§ **Short task**: Scan the data beneath this task and copy each line that includes "cycles".

# # # # #

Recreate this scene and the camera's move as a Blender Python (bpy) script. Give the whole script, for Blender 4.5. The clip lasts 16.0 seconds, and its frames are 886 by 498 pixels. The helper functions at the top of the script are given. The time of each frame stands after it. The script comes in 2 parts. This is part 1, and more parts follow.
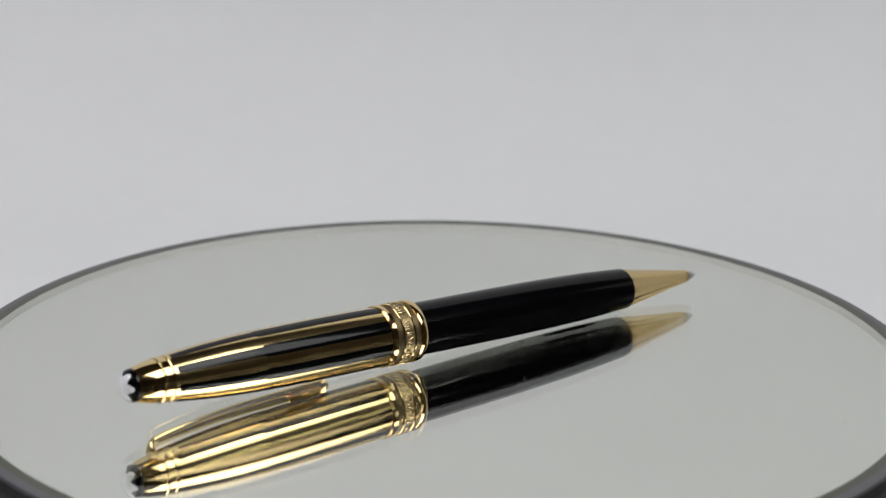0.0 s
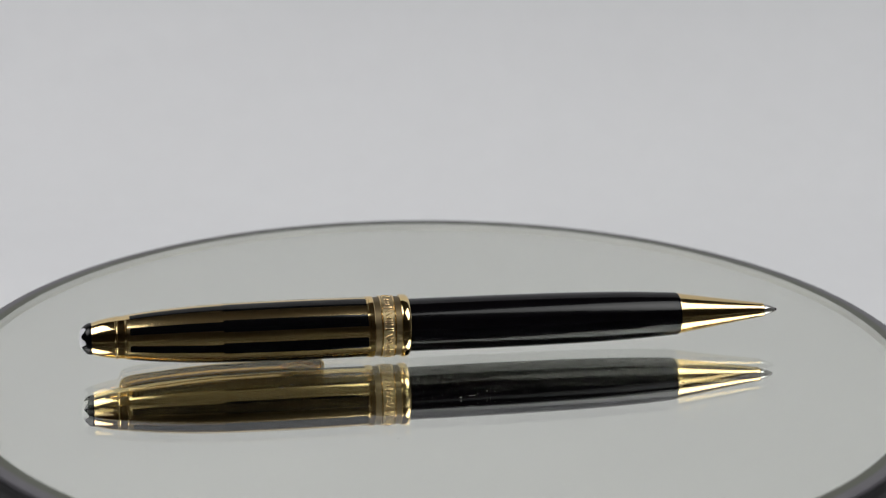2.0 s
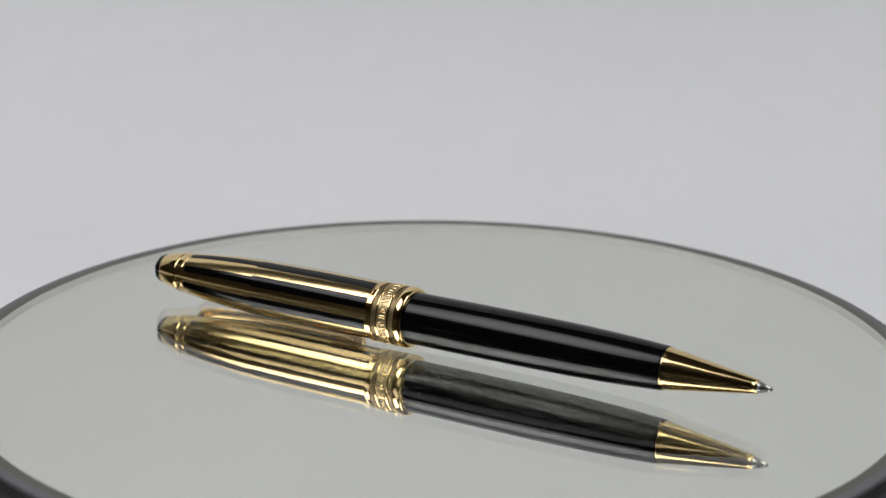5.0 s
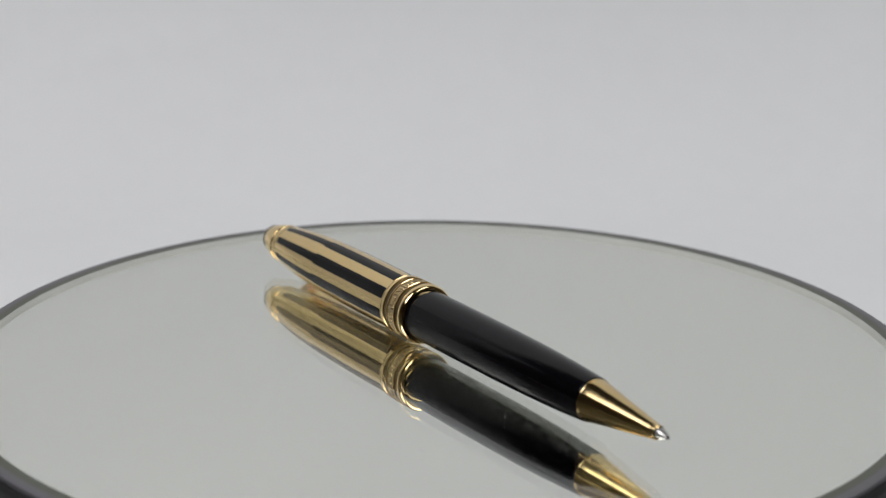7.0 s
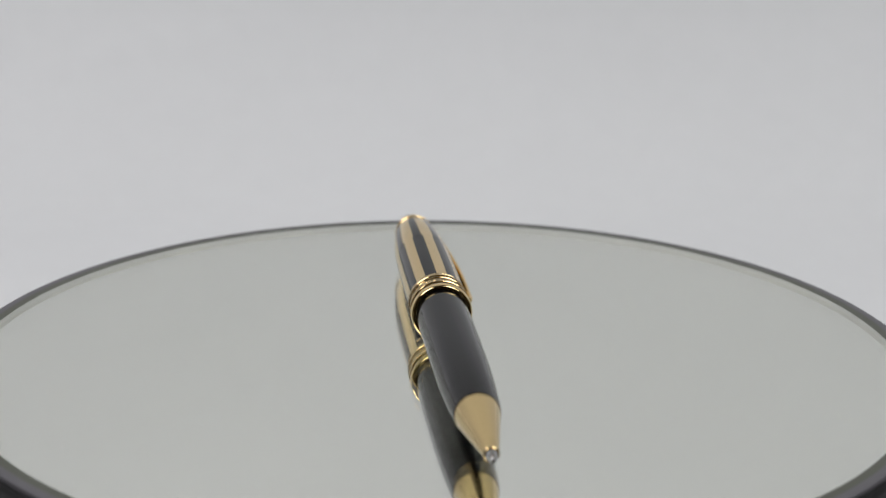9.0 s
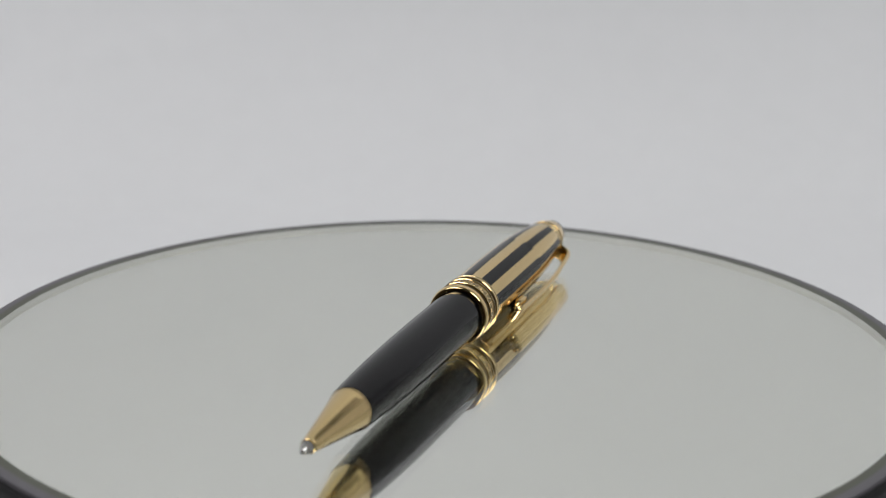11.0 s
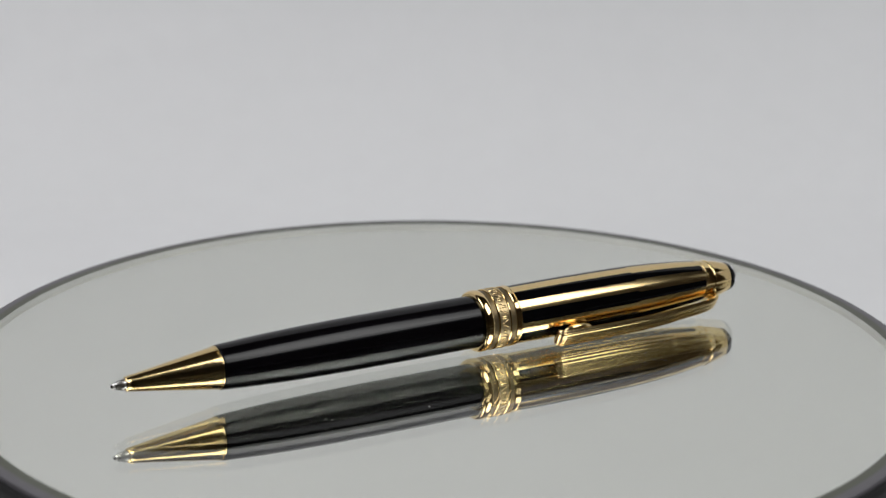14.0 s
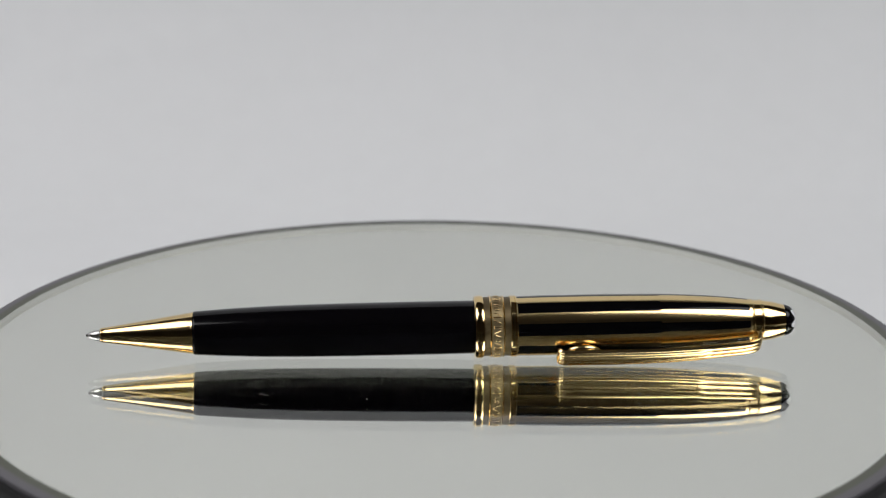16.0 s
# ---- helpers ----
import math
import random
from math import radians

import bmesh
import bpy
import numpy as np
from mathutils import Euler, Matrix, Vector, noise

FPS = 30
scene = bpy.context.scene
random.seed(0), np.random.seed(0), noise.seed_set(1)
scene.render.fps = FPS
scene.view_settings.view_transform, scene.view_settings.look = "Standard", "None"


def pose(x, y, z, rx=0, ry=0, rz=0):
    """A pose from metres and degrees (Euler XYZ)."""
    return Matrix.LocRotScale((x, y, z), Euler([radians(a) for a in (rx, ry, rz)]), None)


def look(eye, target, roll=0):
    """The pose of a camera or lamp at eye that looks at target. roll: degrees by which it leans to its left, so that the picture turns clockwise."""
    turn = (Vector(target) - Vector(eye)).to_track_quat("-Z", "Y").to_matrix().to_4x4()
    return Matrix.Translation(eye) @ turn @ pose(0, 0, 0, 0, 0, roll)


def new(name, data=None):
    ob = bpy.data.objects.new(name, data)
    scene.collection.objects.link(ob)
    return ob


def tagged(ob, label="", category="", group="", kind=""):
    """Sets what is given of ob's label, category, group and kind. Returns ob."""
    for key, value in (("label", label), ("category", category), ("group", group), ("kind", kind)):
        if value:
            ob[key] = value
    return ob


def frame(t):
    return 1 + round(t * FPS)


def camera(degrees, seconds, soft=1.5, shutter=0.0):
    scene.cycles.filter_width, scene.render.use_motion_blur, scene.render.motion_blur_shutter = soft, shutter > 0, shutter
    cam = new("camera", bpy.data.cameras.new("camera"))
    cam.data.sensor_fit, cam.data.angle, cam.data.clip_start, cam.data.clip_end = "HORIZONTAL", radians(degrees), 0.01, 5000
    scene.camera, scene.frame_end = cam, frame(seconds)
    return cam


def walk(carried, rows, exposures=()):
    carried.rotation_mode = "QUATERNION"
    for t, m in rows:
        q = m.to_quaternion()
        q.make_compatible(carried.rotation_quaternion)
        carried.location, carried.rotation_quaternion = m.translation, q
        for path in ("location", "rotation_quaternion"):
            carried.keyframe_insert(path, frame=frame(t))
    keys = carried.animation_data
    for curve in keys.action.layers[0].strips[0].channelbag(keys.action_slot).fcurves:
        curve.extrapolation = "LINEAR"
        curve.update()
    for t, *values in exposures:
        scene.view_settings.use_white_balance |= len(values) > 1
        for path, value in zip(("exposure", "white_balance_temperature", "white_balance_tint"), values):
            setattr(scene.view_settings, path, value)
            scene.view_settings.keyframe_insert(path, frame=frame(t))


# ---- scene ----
MM = 0.001

# camera on a tripod, a little above the mirror
cam = camera(23.65, 16.0, soft=1.25)
cam.data.dof.use_dof = True
cam.data.dof.focus_distance = 0.410
cam.data.dof.aperture_fstop = 20.0
EYE = Vector((0.0, -0.38865, 0.14243))
PITCH, YAW, ROLL = radians(17.258), radians(0.040), 0.68
AIM = EYE + Vector((math.sin(YAW) * math.cos(PITCH), math.cos(YAW) * math.cos(PITCH), -math.sin(PITCH)))
walk(cam, [(0.0, look(EYE, AIM, ROLL)), (16.0, look(EYE, AIM, ROLL))], exposures=[(0.0, 0.0), (16.0, 0.0)])
scene.cycles.max_bounces = 16
scene.cycles.glossy_bounces = 12
scene.cycles.transmission_bounces = 12

# ---------------------------------------------------------------- light
world = bpy.data.worlds.new("dim_room_air")
world.use_nodes = True
world.node_tree.nodes["Background"].inputs[0].default_value = (0.75, 0.82, 1.0, 1)
world.node_tree.nodes["Background"].inputs[1].default_value = 0.02
scene.world = world


def softbox(name, azimuth, elevation, width, height, colour):
    """A soft light aimed at the turntable, brighter in its middle; azimuth from the camera's side, to the right positive."""
    a, e = radians(azimuth), radians(elevation)
    way = Vector((math.sin(a) * math.cos(e), -math.cos(a) * math.cos(e), math.sin(e)))
    for label, distance, share, radiance in (("_cloth", 0.62, 1.0, 3.55), ("_core", 0.616, 0.56, 2.1)):
        data = bpy.data.lights.new(name + label, "AREA")
        data.shape, data.size, data.size_y, data.color = "RECTANGLE", width * share, height * share, colour
        data.energy = radiance * math.pi * data.size * data.size_y
        new(name + label, data).matrix_world = look(way * distance, (0, 0, 0))


softbox("softbox_right", 61, 53, 0.36, 0.38, (0.985, 0.995, 0.985))
softbox("softbox_left", -68, 53, 0.40, 0.38, (0.995, 0.985, 1.0))


# ---------------------------------------------------------------- materials
def material(name, colour, rough=0.5, metal=0.0, scale=200.0, vary=0.0, rough_vary=0.0, bump=0.0, bump_scale=None,
             coat=0.0, transmission=0.0, ior=1.5, stretch=(1, 1, 1), coarse=0.0):
    m = bpy.data.materials.new(name)
    m.use_nodes = True
    nt = m.node_tree
    b = nt.nodes["Principled BSDF"]
    b.inputs["Base Color"].default_value = (*colour, 1)
    b.inputs["Roughness"].default_value = rough
    b.inputs["Metallic"].default_value = metal
    b.inputs["IOR"].default_value = ior
    b.inputs["Coat Weight"].default_value = coat
    b.inputs["Coat Roughness"].default_value = 0.03
    b.inputs["Transmission Weight"].default_value = transmission
    if vary or rough_vary or bump or coarse:
        tc = nt.nodes.new("ShaderNodeTexCoord")
        mp = nt.nodes.new("ShaderNodeMapping")
        mp.inputs["Scale"].default_value = stretch
        nt.links.new(tc.outputs["Object"], mp.inputs["Vector"])

        def noise_at(sc, detail):
            n = nt.nodes.new("ShaderNodeTexNoise")
            n.inputs["Scale"].default_value = sc
            n.inputs["Detail"].default_value = detail
            nt.links.new(mp.outputs["Vector"], n.inputs["Vector"])
            return n

        fine = noise_at(scale, 4)
        if vary or coarse:
            wide = noise_at(scale * 0.06, 3)
            lo = tuple(c * (1 - vary - coarse) for c in colour)
            hi = tuple(min(1, c * (1 + vary + coarse)) for c in colour)
            share = nt.nodes.new("ShaderNodeMix")
            share.data_type = "FLOAT"
            share.inputs[0].default_value = coarse / max(1e-6, vary + coarse)
            nt.links.new(fine.outputs["Fac"], share.inputs[2])
            nt.links.new(wide.outputs["Fac"], share.inputs[3])
            mix = nt.nodes.new("ShaderNodeMix")
            mix.data_type = "RGBA"
            mix.inputs[6].default_value, mix.inputs[7].default_value = (*lo, 1), (*hi, 1)
            nt.links.new(share.outputs[0], mix.inputs[0])
            nt.links.new(mix.outputs[2], b.inputs["Base Color"])
        if rough_vary:
            mr = nt.nodes.new("ShaderNodeMapRange")
            mr.inputs["To Min"].default_value = max(0.0, rough - rough_vary)
            mr.inputs["To Max"].default_value = rough + rough_vary
            nt.links.new(fine.outputs["Fac"], mr.inputs["Value"])
            nt.links.new(mr.outputs["Result"], b.inputs["Roughness"])
        if bump:
            bp = nt.nodes.new("ShaderNodeBump")
            bp.inputs["Distance"].default_value = bump
            n2 = noise_at(bump_scale or scale, 3)
            nt.links.new(n2.outputs["Fac"], bp.inputs["Height"])
            nt.links.new(bp.outputs["Normal"], b.inputs["Normal"])
    return m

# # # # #

§ **Solution for this exercise**:
    scene.cycles.filter_width, scene.render.use_motion_blur, scene.render.motion_blur_shutter = soft, shutter > 0, shutter
scene.cycles.max_bounces = 16
scene.cycles.glossy_bounces = 12
scene.cycles.transmission_bounces = 12